**Description of the task**.
Scan the following material for the string "Blender" and copy each line in which it appears.

── Records

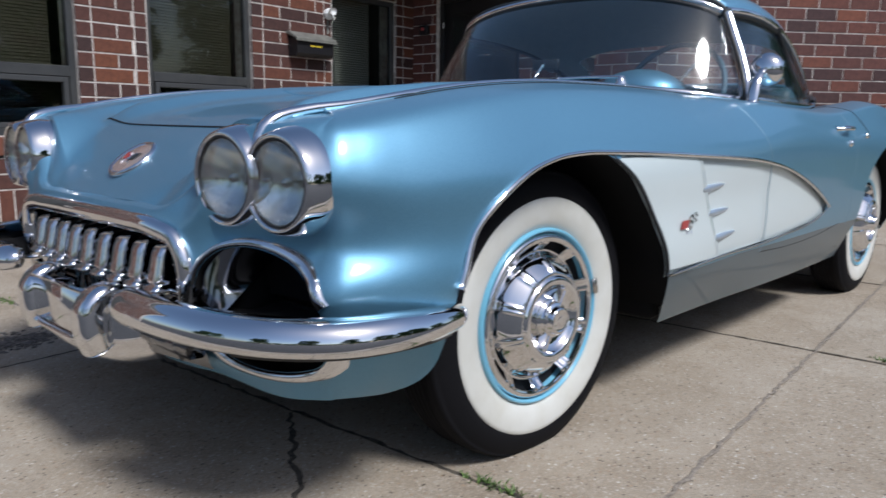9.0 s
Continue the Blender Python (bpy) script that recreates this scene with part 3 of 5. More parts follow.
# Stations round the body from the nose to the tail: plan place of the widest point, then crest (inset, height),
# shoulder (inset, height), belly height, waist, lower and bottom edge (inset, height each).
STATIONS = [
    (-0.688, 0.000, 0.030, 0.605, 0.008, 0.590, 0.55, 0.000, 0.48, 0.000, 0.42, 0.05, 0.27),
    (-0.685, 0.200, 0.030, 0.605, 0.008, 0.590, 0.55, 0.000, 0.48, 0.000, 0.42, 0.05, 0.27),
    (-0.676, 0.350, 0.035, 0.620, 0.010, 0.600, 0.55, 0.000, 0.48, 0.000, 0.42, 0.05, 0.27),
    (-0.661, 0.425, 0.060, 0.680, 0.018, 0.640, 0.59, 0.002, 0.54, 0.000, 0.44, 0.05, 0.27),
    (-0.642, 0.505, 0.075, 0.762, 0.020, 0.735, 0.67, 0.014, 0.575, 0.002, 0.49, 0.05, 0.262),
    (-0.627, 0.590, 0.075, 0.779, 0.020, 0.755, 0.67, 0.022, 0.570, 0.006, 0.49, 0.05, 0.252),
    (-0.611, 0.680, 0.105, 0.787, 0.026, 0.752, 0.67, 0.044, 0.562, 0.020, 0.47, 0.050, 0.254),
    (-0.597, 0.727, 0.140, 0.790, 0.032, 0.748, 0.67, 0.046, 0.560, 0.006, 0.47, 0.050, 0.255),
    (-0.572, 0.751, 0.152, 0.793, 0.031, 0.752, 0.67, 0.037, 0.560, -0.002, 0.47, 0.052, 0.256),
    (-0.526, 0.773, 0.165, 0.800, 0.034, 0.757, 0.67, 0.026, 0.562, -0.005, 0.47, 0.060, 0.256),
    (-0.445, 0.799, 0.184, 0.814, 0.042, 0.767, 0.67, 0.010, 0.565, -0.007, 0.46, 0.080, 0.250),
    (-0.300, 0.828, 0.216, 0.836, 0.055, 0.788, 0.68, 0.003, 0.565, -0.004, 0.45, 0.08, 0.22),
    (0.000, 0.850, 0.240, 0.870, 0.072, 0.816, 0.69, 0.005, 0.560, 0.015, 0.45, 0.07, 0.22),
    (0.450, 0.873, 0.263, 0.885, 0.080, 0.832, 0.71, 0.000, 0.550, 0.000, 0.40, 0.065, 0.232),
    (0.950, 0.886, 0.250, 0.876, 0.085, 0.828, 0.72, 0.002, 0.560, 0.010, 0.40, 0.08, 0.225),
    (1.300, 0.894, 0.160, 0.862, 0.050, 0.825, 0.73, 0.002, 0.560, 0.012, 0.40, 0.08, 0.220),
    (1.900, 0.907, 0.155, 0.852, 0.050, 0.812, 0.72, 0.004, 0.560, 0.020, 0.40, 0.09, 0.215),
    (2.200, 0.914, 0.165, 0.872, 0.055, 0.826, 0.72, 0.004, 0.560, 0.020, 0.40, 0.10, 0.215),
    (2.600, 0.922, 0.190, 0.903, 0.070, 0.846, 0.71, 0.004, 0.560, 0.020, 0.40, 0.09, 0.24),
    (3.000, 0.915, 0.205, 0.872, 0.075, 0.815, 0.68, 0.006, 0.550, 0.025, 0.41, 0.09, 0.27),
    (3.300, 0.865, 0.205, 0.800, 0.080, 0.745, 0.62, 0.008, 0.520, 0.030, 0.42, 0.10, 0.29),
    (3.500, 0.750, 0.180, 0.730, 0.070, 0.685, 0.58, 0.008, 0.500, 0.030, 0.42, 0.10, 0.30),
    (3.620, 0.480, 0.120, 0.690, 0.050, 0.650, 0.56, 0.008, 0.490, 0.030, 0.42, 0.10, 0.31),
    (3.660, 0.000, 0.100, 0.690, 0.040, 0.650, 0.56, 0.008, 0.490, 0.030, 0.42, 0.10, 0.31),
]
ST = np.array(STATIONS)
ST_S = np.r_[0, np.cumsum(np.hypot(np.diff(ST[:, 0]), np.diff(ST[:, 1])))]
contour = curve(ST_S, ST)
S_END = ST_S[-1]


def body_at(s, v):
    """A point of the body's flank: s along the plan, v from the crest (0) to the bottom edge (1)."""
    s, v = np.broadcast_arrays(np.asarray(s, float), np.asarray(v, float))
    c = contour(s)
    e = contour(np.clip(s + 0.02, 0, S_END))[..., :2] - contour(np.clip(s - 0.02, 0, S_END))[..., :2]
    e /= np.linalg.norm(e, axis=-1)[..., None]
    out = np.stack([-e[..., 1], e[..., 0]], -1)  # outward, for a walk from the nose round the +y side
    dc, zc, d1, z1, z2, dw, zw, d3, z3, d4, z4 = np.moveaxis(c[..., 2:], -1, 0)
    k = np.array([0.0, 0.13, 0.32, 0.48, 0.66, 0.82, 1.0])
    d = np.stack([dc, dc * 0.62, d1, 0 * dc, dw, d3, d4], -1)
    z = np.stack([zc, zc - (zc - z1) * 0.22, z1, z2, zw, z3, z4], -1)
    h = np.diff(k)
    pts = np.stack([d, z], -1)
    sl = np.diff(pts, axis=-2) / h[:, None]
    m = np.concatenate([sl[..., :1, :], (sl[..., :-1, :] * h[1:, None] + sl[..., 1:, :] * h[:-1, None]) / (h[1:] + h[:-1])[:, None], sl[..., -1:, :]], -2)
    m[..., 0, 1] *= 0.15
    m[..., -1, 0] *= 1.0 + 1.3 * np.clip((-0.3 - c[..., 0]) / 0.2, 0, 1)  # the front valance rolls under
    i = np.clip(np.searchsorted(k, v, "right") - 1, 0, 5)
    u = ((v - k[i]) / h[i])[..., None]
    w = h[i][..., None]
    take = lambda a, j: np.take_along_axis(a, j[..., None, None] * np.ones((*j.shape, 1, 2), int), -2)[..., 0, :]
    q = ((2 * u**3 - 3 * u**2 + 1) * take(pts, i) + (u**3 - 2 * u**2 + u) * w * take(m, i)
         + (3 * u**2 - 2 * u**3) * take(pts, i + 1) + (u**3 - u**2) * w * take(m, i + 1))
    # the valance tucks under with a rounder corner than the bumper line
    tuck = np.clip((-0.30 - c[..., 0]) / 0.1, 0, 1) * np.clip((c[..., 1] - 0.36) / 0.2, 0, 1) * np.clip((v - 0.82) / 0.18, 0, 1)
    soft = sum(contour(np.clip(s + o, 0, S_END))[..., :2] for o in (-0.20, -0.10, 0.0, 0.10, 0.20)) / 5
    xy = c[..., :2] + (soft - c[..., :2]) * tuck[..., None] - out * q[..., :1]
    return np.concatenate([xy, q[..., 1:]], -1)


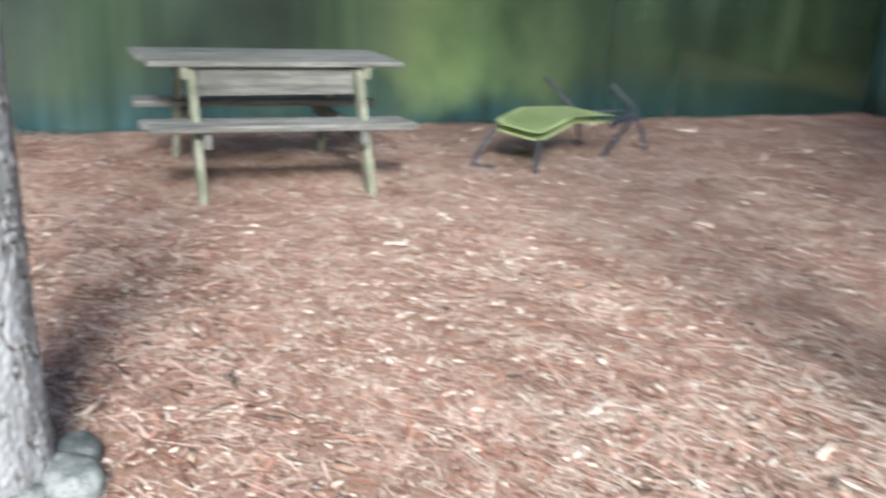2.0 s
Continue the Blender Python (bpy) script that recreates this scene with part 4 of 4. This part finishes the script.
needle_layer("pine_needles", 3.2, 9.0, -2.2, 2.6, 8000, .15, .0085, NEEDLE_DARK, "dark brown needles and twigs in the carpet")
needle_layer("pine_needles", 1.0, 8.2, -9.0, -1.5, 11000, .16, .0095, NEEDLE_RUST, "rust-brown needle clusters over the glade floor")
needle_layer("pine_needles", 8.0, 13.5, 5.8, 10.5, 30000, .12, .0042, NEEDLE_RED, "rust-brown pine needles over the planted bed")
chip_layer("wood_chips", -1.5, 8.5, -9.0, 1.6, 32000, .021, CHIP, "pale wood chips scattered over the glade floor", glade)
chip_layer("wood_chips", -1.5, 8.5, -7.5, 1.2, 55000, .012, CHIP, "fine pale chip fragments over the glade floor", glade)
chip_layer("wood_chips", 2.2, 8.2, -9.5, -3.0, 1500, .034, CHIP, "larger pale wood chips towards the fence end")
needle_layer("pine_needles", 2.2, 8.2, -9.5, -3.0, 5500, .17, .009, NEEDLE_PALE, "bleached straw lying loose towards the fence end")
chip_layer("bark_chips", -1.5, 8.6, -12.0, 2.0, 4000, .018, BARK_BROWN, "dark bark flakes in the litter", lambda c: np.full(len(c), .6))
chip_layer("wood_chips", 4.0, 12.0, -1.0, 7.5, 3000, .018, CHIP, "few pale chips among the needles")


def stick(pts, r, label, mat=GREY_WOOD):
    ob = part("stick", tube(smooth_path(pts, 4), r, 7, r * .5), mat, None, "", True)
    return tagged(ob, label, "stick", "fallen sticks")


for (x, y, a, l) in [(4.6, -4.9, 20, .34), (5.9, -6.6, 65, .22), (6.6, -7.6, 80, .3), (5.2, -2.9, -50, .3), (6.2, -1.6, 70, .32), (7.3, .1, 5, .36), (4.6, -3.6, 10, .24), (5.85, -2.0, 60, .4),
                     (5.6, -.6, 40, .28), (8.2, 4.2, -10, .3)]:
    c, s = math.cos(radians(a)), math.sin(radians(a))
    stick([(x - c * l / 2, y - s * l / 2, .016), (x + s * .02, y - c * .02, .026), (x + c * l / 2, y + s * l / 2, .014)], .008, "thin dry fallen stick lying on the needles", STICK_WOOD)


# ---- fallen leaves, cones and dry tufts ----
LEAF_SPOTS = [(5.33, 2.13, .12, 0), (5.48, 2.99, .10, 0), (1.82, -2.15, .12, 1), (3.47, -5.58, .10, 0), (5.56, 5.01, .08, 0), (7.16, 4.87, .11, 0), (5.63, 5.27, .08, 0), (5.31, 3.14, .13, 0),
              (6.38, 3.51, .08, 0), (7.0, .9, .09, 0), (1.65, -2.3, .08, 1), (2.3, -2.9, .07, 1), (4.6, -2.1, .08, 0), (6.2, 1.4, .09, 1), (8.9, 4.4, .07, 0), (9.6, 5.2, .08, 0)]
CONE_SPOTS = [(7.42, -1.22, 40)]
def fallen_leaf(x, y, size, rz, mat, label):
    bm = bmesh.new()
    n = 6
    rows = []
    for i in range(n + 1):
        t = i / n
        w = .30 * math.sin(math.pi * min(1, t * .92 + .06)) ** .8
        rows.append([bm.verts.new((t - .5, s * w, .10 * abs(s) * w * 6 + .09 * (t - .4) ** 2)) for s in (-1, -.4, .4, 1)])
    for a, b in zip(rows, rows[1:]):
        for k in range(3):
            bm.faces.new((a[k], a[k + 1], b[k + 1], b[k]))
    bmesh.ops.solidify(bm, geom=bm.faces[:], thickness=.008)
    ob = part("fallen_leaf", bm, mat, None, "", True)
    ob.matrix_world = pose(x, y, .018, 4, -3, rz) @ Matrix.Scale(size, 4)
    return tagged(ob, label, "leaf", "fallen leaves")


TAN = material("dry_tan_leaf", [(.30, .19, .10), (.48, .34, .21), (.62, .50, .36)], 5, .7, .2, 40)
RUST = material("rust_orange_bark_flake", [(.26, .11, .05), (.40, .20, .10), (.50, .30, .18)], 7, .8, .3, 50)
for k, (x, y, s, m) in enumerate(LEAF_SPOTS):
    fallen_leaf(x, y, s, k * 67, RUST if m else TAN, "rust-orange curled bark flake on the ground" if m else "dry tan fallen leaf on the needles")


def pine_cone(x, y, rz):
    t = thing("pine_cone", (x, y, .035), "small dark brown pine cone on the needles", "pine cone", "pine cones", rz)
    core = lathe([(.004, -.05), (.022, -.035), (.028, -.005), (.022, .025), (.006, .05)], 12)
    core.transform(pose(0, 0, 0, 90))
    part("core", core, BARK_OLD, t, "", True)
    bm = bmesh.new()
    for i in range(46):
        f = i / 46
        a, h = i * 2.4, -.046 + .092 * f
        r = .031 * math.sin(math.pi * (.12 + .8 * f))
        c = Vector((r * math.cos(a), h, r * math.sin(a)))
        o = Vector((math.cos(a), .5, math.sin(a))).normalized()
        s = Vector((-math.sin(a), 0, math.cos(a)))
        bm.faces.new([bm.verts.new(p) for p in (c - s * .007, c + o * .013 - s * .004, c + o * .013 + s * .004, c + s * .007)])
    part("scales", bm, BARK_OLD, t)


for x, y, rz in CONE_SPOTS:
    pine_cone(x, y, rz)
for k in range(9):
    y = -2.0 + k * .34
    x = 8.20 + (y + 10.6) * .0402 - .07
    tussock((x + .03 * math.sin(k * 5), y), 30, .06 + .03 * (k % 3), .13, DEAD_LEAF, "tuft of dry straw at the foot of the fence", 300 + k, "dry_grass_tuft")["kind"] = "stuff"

────

**Answer in full**.
Continue the Blender Python (bpy) script that recreates this scene with part 3 of 5. More parts follow.
Continue the Blender Python (bpy) script that recreates this scene with part 4 of 4. This part finishes the script.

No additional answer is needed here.